Bombay High Court uphelds Maratha reservation with cutsDate: 28 June 2019 Tags: Judiciary & Judgments
Bombay High Court upheld Maharashtra government’s decision to provide reservation to Maratha community under the Socially and Educationally Backward Classes (SEBC) Act, 2018. However, the court ruled that 16 % quota granted by state is not “justifiable” and reduced it to 12% in education and 13 % in government jobs, as recommended by the Maharashtra State Backward Class Commission (MSBCC).
- In exceptional circumstances, limit of 50% reservation set out by Supreme Court in Indra Sawhney case of 1992 can be crossed subject to availability of quantifiable and contemporaneous data reflecting backwardness, inadequacy of representation and without affecting the efficiency in administration.
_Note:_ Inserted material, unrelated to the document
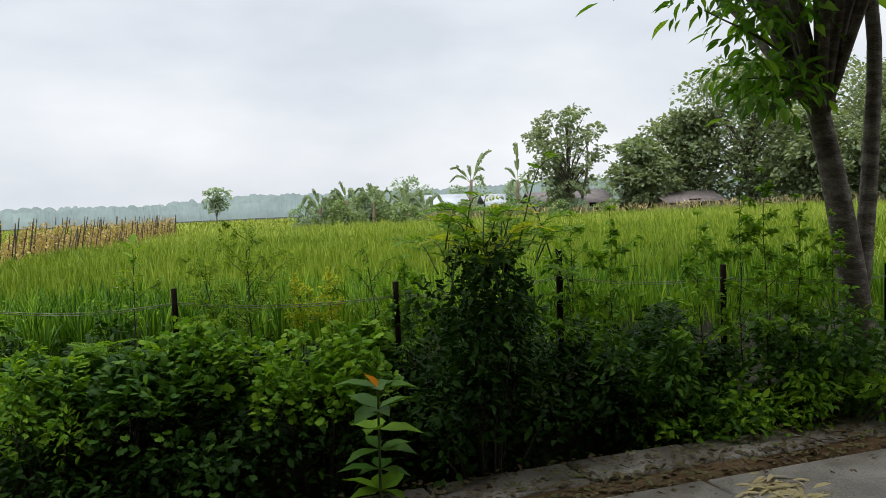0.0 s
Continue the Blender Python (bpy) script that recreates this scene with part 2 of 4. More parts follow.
def compound(pairs, length, width, tip=True):
    """A leaf of many leaflets in pairs along a drooping stalk."""
    v, q = [], []
    for i in range(pairs + (1 if tip else 0)):
        t = (i + 0.6) / pairs
        z = -0.28 * t * t
        for s in (-1, 1):
            if i == pairs and s > 0:
                continue
            ln = length * (0.75 + 0.5 * math.sin(math.pi * min(t, 1)))
            d = np.array((s * 0.93, 0.36, -0.1)) if i < pairs else np.array((0, 1, -0.3))
            w = np.array((-d[1], d[0], 0)) * width
            o = np.array((0, min(t, 1) * 0.92, z))
            k = len(v)
            v += [o, o + d * ln * .45 + w, o + d * ln * .45 - w, o + d * ln]
            q.append((k, k + 2, k + 3, k + 1))
    k = len(v)
    v += [(-.006, 0, 0), (.006, 0, 0), (.005, .5, -.07), (-.005, .5, -.07), (0, .95, -.26)]
    q += [(k, k + 1, k + 2, k + 3), (k + 3, k + 2, k + 4, k + 4)]
    q[-1] = (k + 3, k + 2, k + 4, k + 3)
    tri = [q[-1][:3]]
    return np.array(v, float), [np.array(q[:-1]), np.array(tri)]


FROND = compound(15, 0.26, 0.022)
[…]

- While the backwardness of Maratha community was not comparable to SCs and STs, it was comparable to several other backward classes, which find place in list of Other Backward Classes pursuant to the Mandal Commission.
- State government has legislative competence to create a separate category of Socially and Educationally Backward Class (SEBC) and grant reservation.
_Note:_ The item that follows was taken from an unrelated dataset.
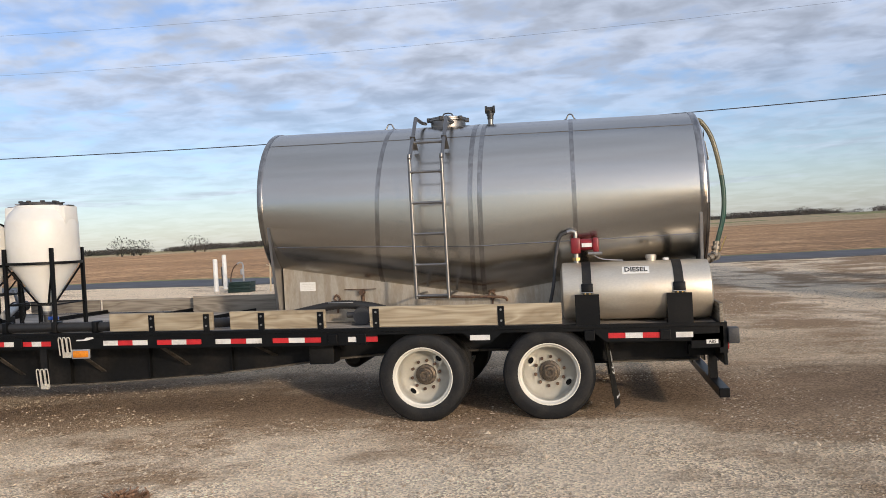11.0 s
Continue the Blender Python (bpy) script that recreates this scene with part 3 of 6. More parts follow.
rg = random.Random(5)
spots = []
for k in range(2000):
    az = radians(rg.uniform(5, 172))
    clump = noise.noise((math.degrees(az) / 6.0, 0.5, 0.0)) + 0.5 * noise.noise((math.degrees(az) / 2.0, 3.5, 0.0))
    if clump < -0.22 and rg.random() < 0.85:
        continue
    r = rg.uniform(430, 640)
    spots.append((10 + r * math.cos(az), r * math.sin(az), rg.uniform(2.4, 4.6) * (1 + 0.4 * clump) * (0.4 if 2.6 < az < 2.84 else 1.5 if 1.45 < az < 1.70 else 0.85 if az < 2.15 else 1.2), rg.uniform(8, 18)))
far_trees("far_woods", spots, 6, "bare grey-brown winter woods along the horizon")
near = []
for k in range(150):
    az = radians(rg.choice([rg.uniform(126, 150), rg.uniform(128, 145)]) if k > 4 else rg.uniform(113, 121))
    r = rg.uniform(260, 330)
    near.append((10 + r * math.cos(az), r * math.sin(az), rg.uniform(3.6, 7.2), rg.uniform(5, 10)))
far_trees("field_edge_trees", near, 7, "bare leafless trees beyond the brown field")


def house(x, y, w, d, h, turn, label):
    global ORG
    ob = thing("farm_building", (x, y, ground_z(x, y)), label, "building", "far farm buildings")
    r = Matrix.Translation((x, y, 0)) @ Matrix.Rotation(radians(turn), 4, "Z")
    z = ground_z(x, y) - 0.3

    def put_in(bm2):
        bmesh.ops.transform(bm2, matrix=r, verts=bm2.verts)
        return bm2
    part("wall", put_in(box(-w / 2, w / 2, -d / 2, d / 2, z, z + h)), WHITE, ob, smooth=False)
    part("roof", put_in(prism([(-d / 2 - 0.4, z + h - 0.1), (d / 2 + 0.4, z + h - 0.1), (0, z + h + d * 0.28)], "X", -w / 2 - 0.4, w / 2 + 0.4)), TAN_ROOF if w > 14 else CONC, ob, smooth=False)
    part("door", put_in(box(-1.6, 1.6, -d / 2 - 0.08, -d / 2 - 0.01, z, z + h * 0.75)), DARK, ob, smooth=False)
    for s in (-0.33, 0.33):
        part("window", put_in(box(s * w - 0.6, s * w + 0.6, -d / 2 - 0.08, -d / 2 - 0.01, z + h * 0.45, z + h * 0.8)), DARK, ob, smooth=False)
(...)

- It also held that though Maratha community had sufficient representation not to warrant reservation in the political arena, but that does not make it socially advanced.
Indra Sawhney case (also known as Mandal case): In 1992, nine-judge constitutional bench of Supreme Court had ruled that total reservation for backward classes could not go beyond 50 %.
Total Reservation in Maharashtra
The addition of 12-13% Maratha quota will take the total reservation in the state to 64-65%. Prior to this, in Maharashtra, following 2001 State Reservation Act, the total reservation is 52%. This includes quotas for SC (13%), ST (7%), OBC (19%), Special Backward Class (2%), Vimukti Jati (3%), Nomadic Tribe B (2.5%), Nomadic Tribe C-Dhangar (3.5%) and Nomadic Tribe D-Vanjari (2%). The quotas for Nomadic Tribes and Special Backward Classes have been carved out of the total OBC quota.